Data block:
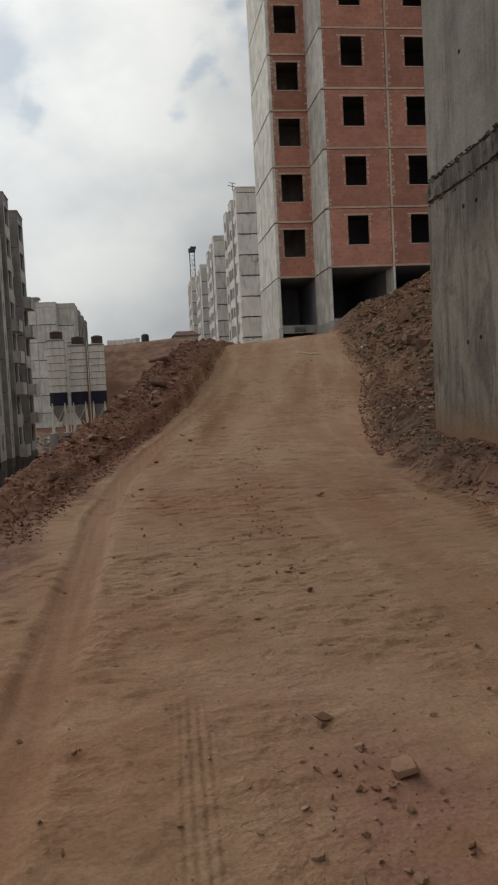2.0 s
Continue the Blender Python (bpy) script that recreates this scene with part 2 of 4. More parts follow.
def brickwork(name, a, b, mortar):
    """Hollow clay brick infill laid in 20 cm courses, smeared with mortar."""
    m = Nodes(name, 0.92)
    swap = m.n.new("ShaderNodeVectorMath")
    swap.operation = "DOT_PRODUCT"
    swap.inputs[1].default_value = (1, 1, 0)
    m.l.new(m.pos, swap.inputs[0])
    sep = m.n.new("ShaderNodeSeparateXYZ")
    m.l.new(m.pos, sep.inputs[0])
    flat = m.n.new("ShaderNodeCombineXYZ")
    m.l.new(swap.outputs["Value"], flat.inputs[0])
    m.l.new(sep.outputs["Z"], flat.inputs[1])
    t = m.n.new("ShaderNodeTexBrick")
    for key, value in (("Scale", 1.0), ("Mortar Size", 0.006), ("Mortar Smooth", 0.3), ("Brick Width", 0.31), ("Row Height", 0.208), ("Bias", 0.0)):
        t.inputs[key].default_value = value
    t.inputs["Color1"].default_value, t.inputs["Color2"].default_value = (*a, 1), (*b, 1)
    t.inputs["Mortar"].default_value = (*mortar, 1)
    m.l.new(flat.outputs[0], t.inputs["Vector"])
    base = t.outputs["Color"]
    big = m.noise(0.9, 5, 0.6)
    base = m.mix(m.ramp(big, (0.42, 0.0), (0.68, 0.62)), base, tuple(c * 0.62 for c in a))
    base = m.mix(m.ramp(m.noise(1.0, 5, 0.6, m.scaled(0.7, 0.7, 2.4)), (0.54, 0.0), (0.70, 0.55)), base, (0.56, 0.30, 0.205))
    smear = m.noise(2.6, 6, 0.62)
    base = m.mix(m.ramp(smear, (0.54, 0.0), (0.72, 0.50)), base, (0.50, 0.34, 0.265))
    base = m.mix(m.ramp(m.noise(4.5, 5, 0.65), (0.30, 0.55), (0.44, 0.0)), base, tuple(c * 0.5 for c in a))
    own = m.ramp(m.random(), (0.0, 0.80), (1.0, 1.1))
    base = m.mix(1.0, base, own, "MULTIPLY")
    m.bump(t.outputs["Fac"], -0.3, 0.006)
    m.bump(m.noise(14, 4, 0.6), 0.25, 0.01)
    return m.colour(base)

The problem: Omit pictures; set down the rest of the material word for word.

The answer:
2.0 s
Continue the Blender Python (bpy) script that recreates this scene with part 2 of 4. More parts follow.
def brickwork(name, a, b, mortar):
    """Hollow clay brick infill laid in 20 cm courses, smeared with mortar."""
    m = Nodes(name, 0.92)
    swap = m.n.new("ShaderNodeVectorMath")
    swap.operation = "DOT_PRODUCT"
    swap.inputs[1].default_value = (1, 1, 0)
    m.l.new(m.pos, swap.inputs[0])
    sep = m.n.new("ShaderNodeSeparateXYZ")
    m.l.new(m.pos, sep.inputs[0])
    flat = m.n.new("ShaderNodeCombineXYZ")
    m.l.new(swap.outputs["Value"], flat.inputs[0])
    m.l.new(sep.outputs["Z"], flat.inputs[1])
    t = m.n.new("ShaderNodeTexBrick")
    for key, value in (("Scale", 1.0), ("Mortar Size", 0.006), ("Mortar Smooth", 0.3), ("Brick Width", 0.31), ("Row Height", 0.208), ("Bias", 0.0)):
        t.inputs[key].default_value = value
    t.inputs["Color1"].default_value, t.inputs["Color2"].default_value = (*a, 1), (*b, 1)
    t.inputs["Mortar"].default_value = (*mortar, 1)
    m.l.new(flat.outputs[0], t.inputs["Vector"])
    base = t.outputs["Color"]
    big = m.noise(0.9, 5, 0.6)
    base = m.mix(m.ramp(big, (0.42, 0.0), (0.68, 0.62)), base, tuple(c * 0.62 for c in a))
    base = m.mix(m.ramp(m.noise(1.0, 5, 0.6, m.scaled(0.7, 0.7, 2.4)), (0.54, 0.0), (0.70, 0.55)), base, (0.56, 0.30, 0.205))
    smear = m.noise(2.6, 6, 0.62)
    base = m.mix(m.ramp(smear, (0.54, 0.0), (0.72, 0.50)), base, (0.50, 0.34, 0.265))
    base = m.mix(m.ramp(m.noise(4.5, 5, 0.65), (0.30, 0.55), (0.44, 0.0)), base, tuple(c * 0.5 for c in a))
    own = m.ramp(m.random(), (0.0, 0.80), (1.0, 1.1))
    base = m.mix(1.0, base, own, "MULTIPLY")
    m.bump(t.outputs["Fac"], -0.3, 0.006)
    m.bump(m.noise(14, 4, 0.6), 0.25, 0.01)
    return m.colour(base)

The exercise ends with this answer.